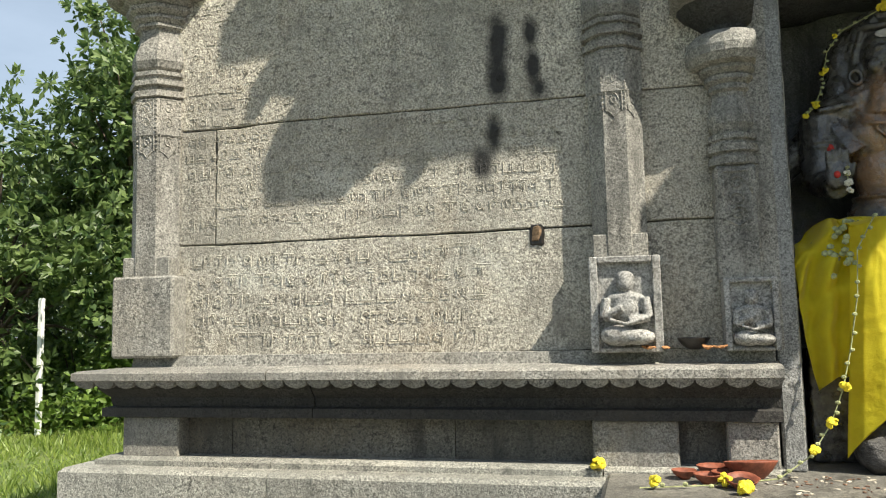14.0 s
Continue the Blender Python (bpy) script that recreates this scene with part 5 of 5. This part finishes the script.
def cloth_right(u, v):
    """The part that falls back beside the far knee."""
    x = -2.37 + 0.155 * u + 0.022 * v
    z = 1.675 - 0.06 * u * u - (0.50 - 0.10 * u) * v
    y = 3.665 + 0.035 * u - 0.022 * math.sin(10 * u + 3 * v) * (0.4 + v) - 0.012 * math.sin(22 * (u + 0.6 * v))
    y += 0.12 * max(0.0, 0.10 - v) / 0.10
    return Vector((x, y, z + 0.012 * noise.noise(Vector((x * 14, z * 14, 5)))))


cloth = thing("yellow_cloth", (-2.6, 3.7, 1.7), "bright yellow cotton cloth draped over the statue's lap", "cloth")
part("front_drape", drape("c", None, 150, 130, cloth_front, M_CLOTH), M_CLOTH, cloth, smooth=True)
part("side_fold", drape("c", None, 40, 70, cloth_left, M_CLOTH), M_CLOTH, cloth, smooth=True)
part("side_fold", drape("c", None, 34, 70, cloth_right, M_CLOTH), M_CLOTH, cloth, smooth=True)


# ---- garlands and flowers ----
def flower(bm, at, r, petals=16):
    at = Vector(at)
    for k in range(petals):
        d = Vector((random.uniform(-1, 1), random.uniform(-1, 1), random.uniform(-0.6, 1))).normalized()
        blob(bm, at + d * r * 0.6, (r * 0.5, r * 0.5, r * 0.28), 1, (random.uniform(0, 180), random.uniform(0, 180), 0))


def garland(points, blooms, label):
    g = thing("garland", points[0], label, "garland")
    bm = bmesh.new()
    pts = [Vector(p) for p in points]
    tube(bm, pts, 0.002, 5)
    for i in range(len(pts) - 1):
        for k in range(3):
            p = pts[i].lerp(pts[i + 1], k / 3)
            blob(bm, p + Vector((random.uniform(-1, 1), 0, random.uniform(-1, 1))) * 0.006, (0.008, 0.006, 0.006), 1)
    part("thread", bm, M_THREAD, g, "thread knotted with tiny leaves")
    for p, r, m in blooms:
        bm = bmesh.new()
        flower(bm, p, r * 0.8, 11)
        part("flower", bm, m, g)


Y, W = M_PETAL, M_PETALW
garland([(C, FY + 0.03, 2.425), (C + 0.055, FY + 0.02, 2.385), (C + 0.085, FY + 0.02, 2.335), (C + 0.072, FY - 0.005, 2.24), (C + 0.055, FY + 0.0, 2.205), (C + 0.058, FY + 0.005, 2.145), (C + 0.053, FY - 0.005, 2.035), (C + 0.044, FY - 0.005, 1.97), (C + 0.038, FY - 0.005, 1.85), (C + 0.028, FY - 0.01, 1.80), (C + 0.005, FY - 0.02, 1.75), (C - 0.008, FY - 0.03, 1.71)],
        [((C + 0.0, FY + 0.02, 2.425), 0.030, Y), ((C - 0.02, FY + 0.02, 2.418), 0.02, Y), ((C + 0.084, FY + 0.01, 2.355), 0.028, Y), ((C + 0.086, FY + 0.01, 2.32), 0.026, Y), ((C + 0.078, FY - 0.01, 2.25), 0.027, Y), ((C + 0.052, FY - 0.01, 2.212), 0.024, Y), ((C + 0.054, FY - 0.015, 2.035), 0.020, Y), ((C + 0.044, FY - 0.015, 1.975), 0.027, Y), ((C + 0.040, FY - 0.01, 1.865), 0.024, Y), ((C + 0.034, FY - 0.015, 1.825), 0.025, Y), ((C - 0.010, FY - 0.04, 1.71), 0.026, W)], "marigold garland hanging down the statue's chest")
garland([(C - 0.02, FY + 0.03, 2.415), (C - 0.14, FY + 0.05, 2.36), (C - 0.185, FY + 0.06, 2.295), (C - 0.20, FY + 0.06, 2.22), (C - 0.21, FY + 0.05, 2.17), (C - 0.24, FY + 0.035, 2.105), (C - 0.275, FY + 0.03, 2.065)],
        [((C - 0.20, FY + 0.05, 2.225), 0.022, Y), ((C - 0.238, FY + 0.03, 2.11), 0.020, Y), ((C - 0.272, FY + 0.025, 2.07), 0.014, Y), ((C - 0.16, FY + 0.05, 2.345), 0.013, Y)], "thin marigold garland beside the statue's face")
garland([(C + 0.235, FY - 0.11, 1.82), (C + 0.238, FY - 0.115, 1.75)], [((C + 0.235, FY - 0.11, 1.815), 0.024, Y), ((C + 0.238, FY - 0.115, 1.78), 0.016, Y), ((C + 0.238, FY - 0.115, 1.755), 0.014, Y)], "small marigold bunch in the statue's hand")
garland([(C - 0.195, FY - 0.125, 1.86), (C - 0.19, FY - 0.13, 1.78)], [((C - 0.192, FY - 0.13, 1.81), 0.018, W), ((C - 0.195, FY - 0.13, 1.84), 0.015, W), ((C - 0.19, FY - 0.13, 1.785), 0.015, W)], "white flower bunch in the statue's palm")
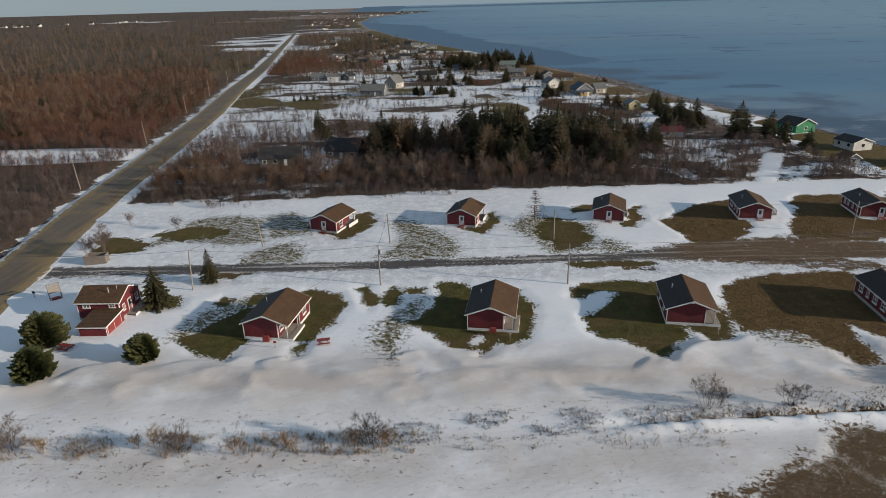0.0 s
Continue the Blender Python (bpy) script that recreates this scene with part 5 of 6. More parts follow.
def upturned_boat():
    b = holder("rowing_boat", pose(127.2, 159.6, 0.1, 0, 0, 22), "faded yellow rowing boat lying upturned on the snow", "boat")
    bm = bmesh.new()
    rings = []
    for i in range(9):
        f = i / 8
        half = 0.68 * math.sin(math.pi * min(1, 0.25 + 0.8 * (1 - f))) ** 0.6 + 0.02
        tall = 0.5 + 0.12 * f * f
        rings.append([bm.verts.new((-1.8 + 3.6 * f, half * math.cos(a_), tall * math.sin(a_) ** 0.8 if a_ not in (0, math.pi) else 0)) for a_ in [math.pi * k / 8 for k in range(9)]])
    for r0, r1 in zip(rings, rings[1:]):
        for k in range(8):
            bm.faces.new((r0[k], r0[k + 1], r1[k + 1], r1[k]))
    bm.faces.new(rings[0])
    bm.faces.new(rings[-1][::-1])
    part("hull", bm, BOAT, b, smooth=True)
    one_box("keel", (-1.7, 1.7, -0.03, 0.03, 0.5, 0.58), OLD_WOOD, b)
    for s_ in (-1, 1):
        one_box("gunwale", (-1.75, 0.9, s_ * 0.69 - 0.03, s_ * 0.69 + 0.03, 0.0, 0.09), OLD_WOOD, b)


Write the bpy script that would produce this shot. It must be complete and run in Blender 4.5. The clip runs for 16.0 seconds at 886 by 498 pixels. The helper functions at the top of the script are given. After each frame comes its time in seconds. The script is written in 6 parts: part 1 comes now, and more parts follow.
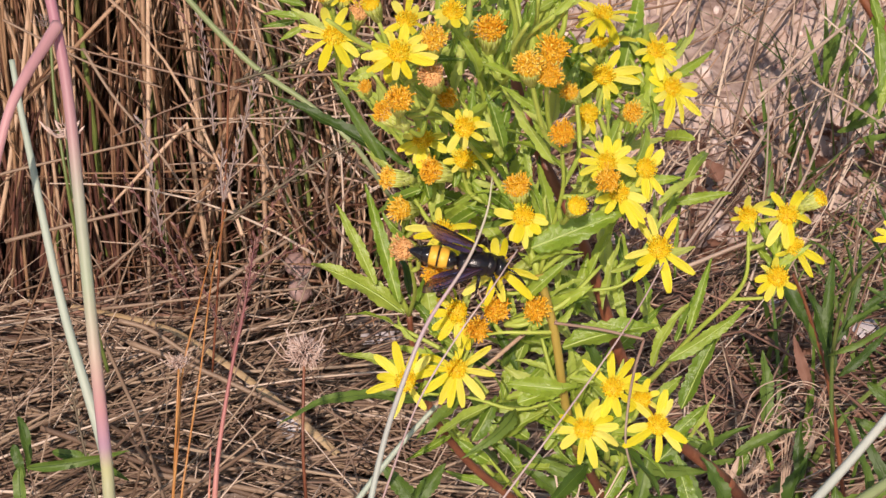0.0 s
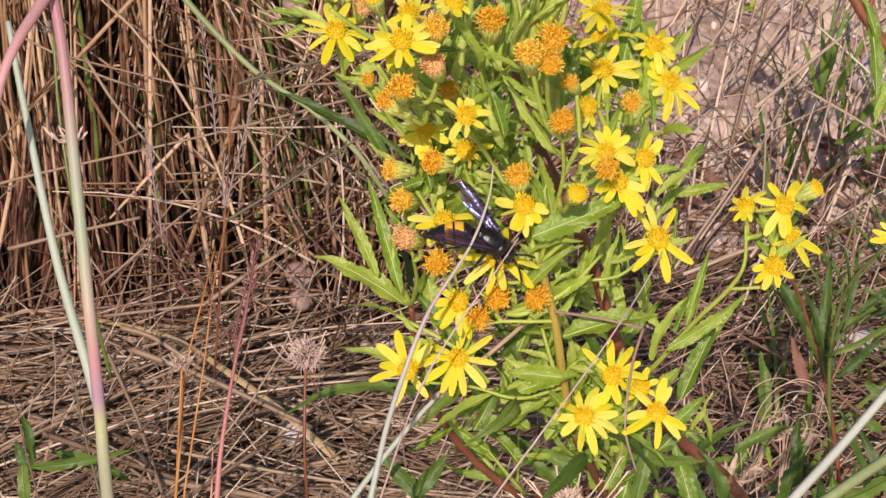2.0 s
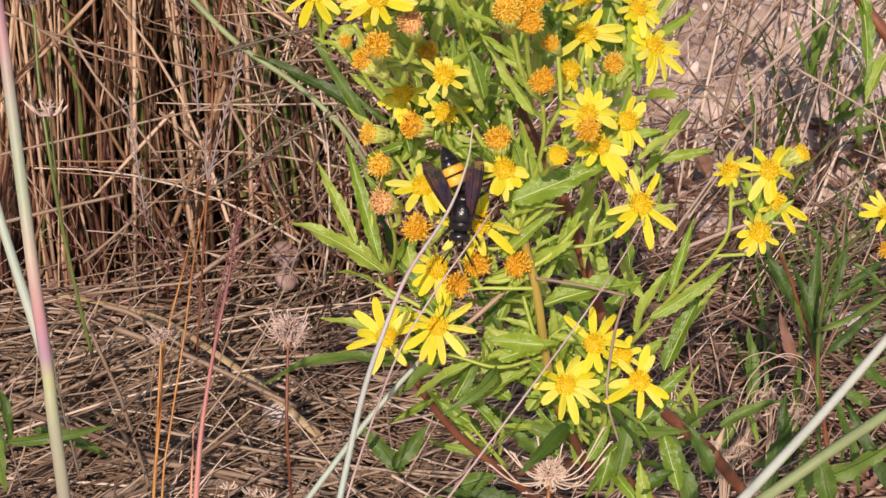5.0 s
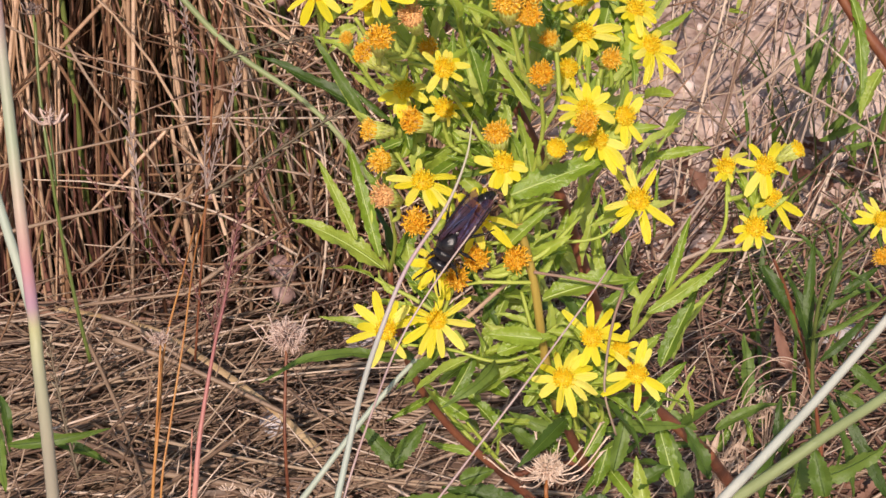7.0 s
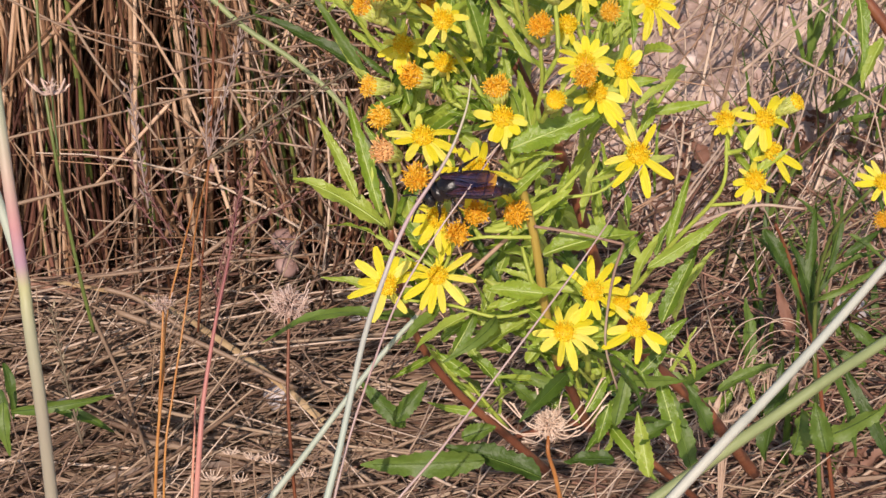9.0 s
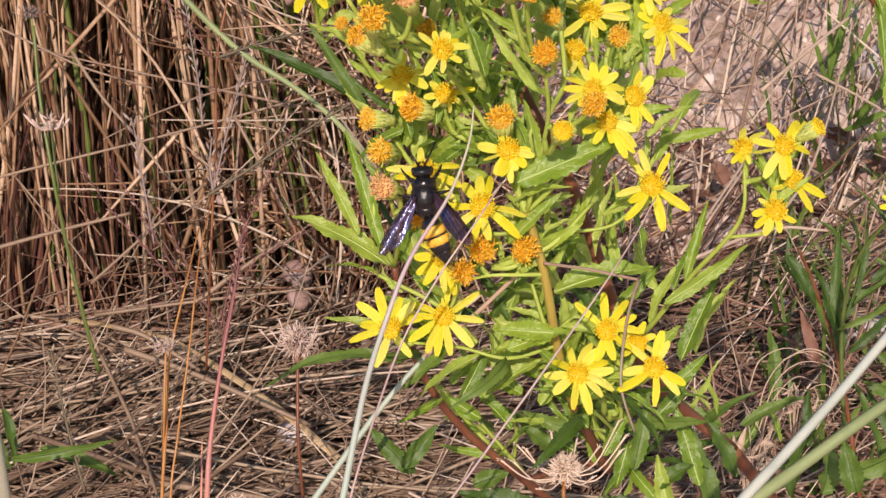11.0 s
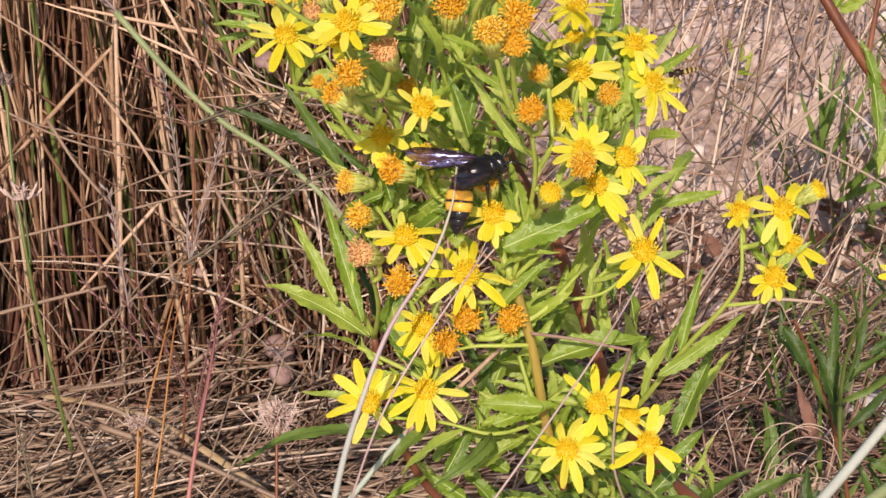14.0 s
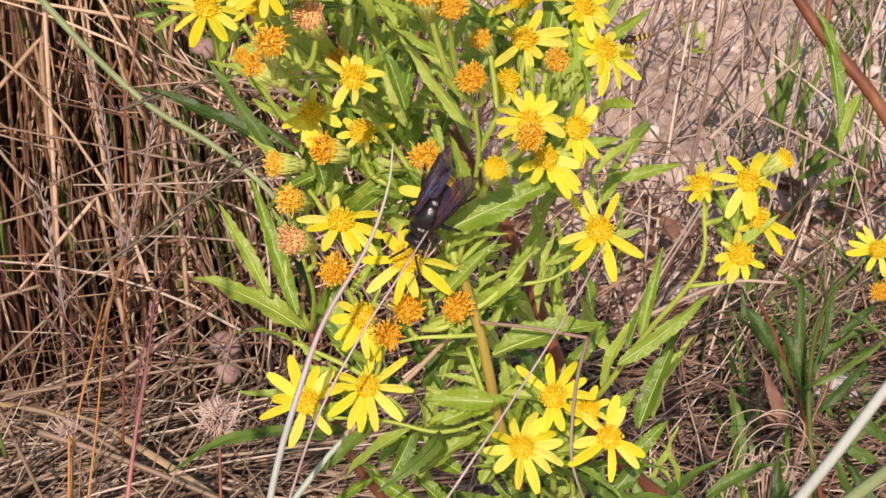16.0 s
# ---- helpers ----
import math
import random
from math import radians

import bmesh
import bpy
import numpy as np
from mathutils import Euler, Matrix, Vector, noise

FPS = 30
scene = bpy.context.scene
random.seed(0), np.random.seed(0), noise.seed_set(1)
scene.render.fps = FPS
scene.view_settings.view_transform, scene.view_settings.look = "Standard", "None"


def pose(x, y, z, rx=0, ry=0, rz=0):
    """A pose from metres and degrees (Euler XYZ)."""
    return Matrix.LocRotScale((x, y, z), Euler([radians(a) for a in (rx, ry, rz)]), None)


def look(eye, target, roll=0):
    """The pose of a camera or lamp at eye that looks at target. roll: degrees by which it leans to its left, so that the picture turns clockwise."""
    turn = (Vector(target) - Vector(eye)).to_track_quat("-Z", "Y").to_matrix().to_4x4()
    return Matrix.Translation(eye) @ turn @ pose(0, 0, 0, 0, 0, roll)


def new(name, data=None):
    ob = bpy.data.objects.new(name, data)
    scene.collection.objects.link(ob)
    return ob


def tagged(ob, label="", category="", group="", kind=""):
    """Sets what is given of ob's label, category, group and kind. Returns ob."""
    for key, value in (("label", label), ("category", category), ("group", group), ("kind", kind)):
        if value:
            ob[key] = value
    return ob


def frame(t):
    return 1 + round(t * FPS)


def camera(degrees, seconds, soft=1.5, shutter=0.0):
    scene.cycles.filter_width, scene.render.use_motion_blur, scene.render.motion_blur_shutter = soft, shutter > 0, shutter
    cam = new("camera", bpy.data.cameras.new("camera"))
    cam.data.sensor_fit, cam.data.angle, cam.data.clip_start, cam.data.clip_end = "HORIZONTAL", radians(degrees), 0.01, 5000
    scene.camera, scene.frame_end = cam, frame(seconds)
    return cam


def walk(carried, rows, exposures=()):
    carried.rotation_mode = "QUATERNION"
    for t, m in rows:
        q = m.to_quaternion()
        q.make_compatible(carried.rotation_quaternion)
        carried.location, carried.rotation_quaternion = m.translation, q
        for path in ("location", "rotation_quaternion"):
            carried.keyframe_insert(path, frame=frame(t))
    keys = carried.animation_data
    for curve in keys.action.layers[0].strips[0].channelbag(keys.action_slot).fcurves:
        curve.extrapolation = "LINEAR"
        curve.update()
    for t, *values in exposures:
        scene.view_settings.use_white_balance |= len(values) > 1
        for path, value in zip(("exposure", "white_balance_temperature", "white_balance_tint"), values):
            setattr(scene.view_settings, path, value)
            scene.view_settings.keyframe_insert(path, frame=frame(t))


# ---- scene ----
# The camera: a hand-held phone, half a metre from a flowering bush.
cam = camera(26.0, 16.0, soft=1.5)
walk(cam, (
    (0, pose(-0.00026, -0.42142, 0.51422, 62.460, 0.346, 0.407)),
    (0.5, pose(0.00001, -0.42049, 0.51114, 62.933, 0.295, 0.307)),
    (1, pose(0.00424, -0.42252, 0.50987, 63.124, 0.334, 0.001)),
    (1.5, pose(0.00324, -0.42766, 0.50868, 63.208, 0.350, 0.146)),
    (2, pose(-0.00109, -0.43105, 0.50899, 63.248, 0.354, 0.341)),
    (2.5, pose(0.00042, -0.43004, 0.50575, 63.316, 0.298, 0.268)),
    (3, pose(0.00149, -0.42694, 0.50437, 63.170, 0.058, 0.044)),
    (3.5, pose(0.00255, -0.42153, 0.50201, 62.774, -0.009, 0.028)),
    (4, pose(0.00389, -0.42122, 0.49996, 62.687, 0.133, 0.016)),
    (4.5, pose(0.00268, -0.42531, 0.49963, 62.673, 0.207, 0.101)),
    (4.7, pose(0.00268, -0.42560, 0.49950, 62.783, 0.207, 0.231)),
    (6.8, pose(0.00067, -0.43350, 0.49556, 63.800, 0.006, 0.122)),
    (7, pose(0.00127, -0.43451, 0.49346, 63.915, 0.006, 0.122)),
    (7.5, pose(-0.00039, -0.43597, 0.49309, 63.836, 0.040, 0.045)),
    (8, pose(-0.00096, -0.43753, 0.49079, 63.738, 0.080, 0.016)),
    (8.5, pose(0.00164, -0.43958, 0.48857, 63.657, 0.305, 0.108)),
    (8.7, pose(0.00190, -0.43990, 0.48780, 63.570, 0.330, 0.125)),
    (10.8, pose(0.00661, -0.41780, 0.48090, 63.500, 1.640, -0.137)),
    (11, pose(0.00661, -0.41637, 0.48051, 64.150, 1.663, 0.248)),
    (11.5, pose(0.00568, -0.40555, 0.47812, 65.133, 1.521, 0.666)),
    (12, pose(0.00957, -0.39437, 0.47203, 65.159, 1.864, 0.694)),
    (12.5, pose(0.01107, -0.39468, 0.46910, 65.131, 1.904, 0.832)),
    (13, pose(0.00779, -0.39443, 0.46983, 65.383, 1.596, 0.744)),
    (13.5, pose(0.01085, -0.39533, 0.47040, 66.083, 1.655, 0.100)),
    (14, pose(0.00763, -0.39660, 0.46897, 66.443, 1.605, -0.113)),
    (14.5, pose(0.00520, -0.38740, 0.46700, 66.819, 1.858, -0.368)),
    (15, pose(0.00545, -0.37949, 0.46347, 67.006, 1.675, -1.121)),
    (15.5, pose(0.00788, -0.37085, 0.45577, 66.311, 1.859, -1.674)),
    (16, pose(0.01115, -0.36678, 0.45397, 66.135, 2.482, -1.877)),
), exposures=((0, 0.04), (8.5, 0.05), (12.0, 0.1), (16, 0.1)))

# World: clear late-summer sky and one sun, high behind the camera, a little to its left.
SUN_EL, SUN_AZ = radians(33), radians(186)
world = bpy.data.worlds.new("sky")
scene.world = world
world.use_nodes = True
wn = world.node_tree.nodes
sky = wn.new("ShaderNodeTexSky")
sky.sky_type, sky.sun_disc, sky.sun_elevation, sky.sun_rotation = "NISHITA", False, SUN_EL, SUN_AZ
world.node_tree.links.new(sky.outputs[0], wn["Background"].inputs[0])
wn["Background"].inputs[1].default_value = 0.118
sun = new("sun", bpy.data.lights.new("sun", "SUN"))
sun.data.energy, sun.data.angle, sun.data.color = 4.75, radians(0.5), (1.0, 0.83, 0.725)
sun_way = Vector((math.sin(SUN_AZ) * math.cos(SUN_EL), math.cos(SUN_AZ) * math.cos(SUN_EL), math.sin(SUN_EL)))
sun.matrix_world = look(sun_way * 5, (0, 0, 0))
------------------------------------
### DIRECTIONS FOR THIS TASK
Pull out each line holding the string "name".

### SOLUTION TO THE EXERCISE
def new(name, data=None):
    ob = bpy.data.objects.new(name, data)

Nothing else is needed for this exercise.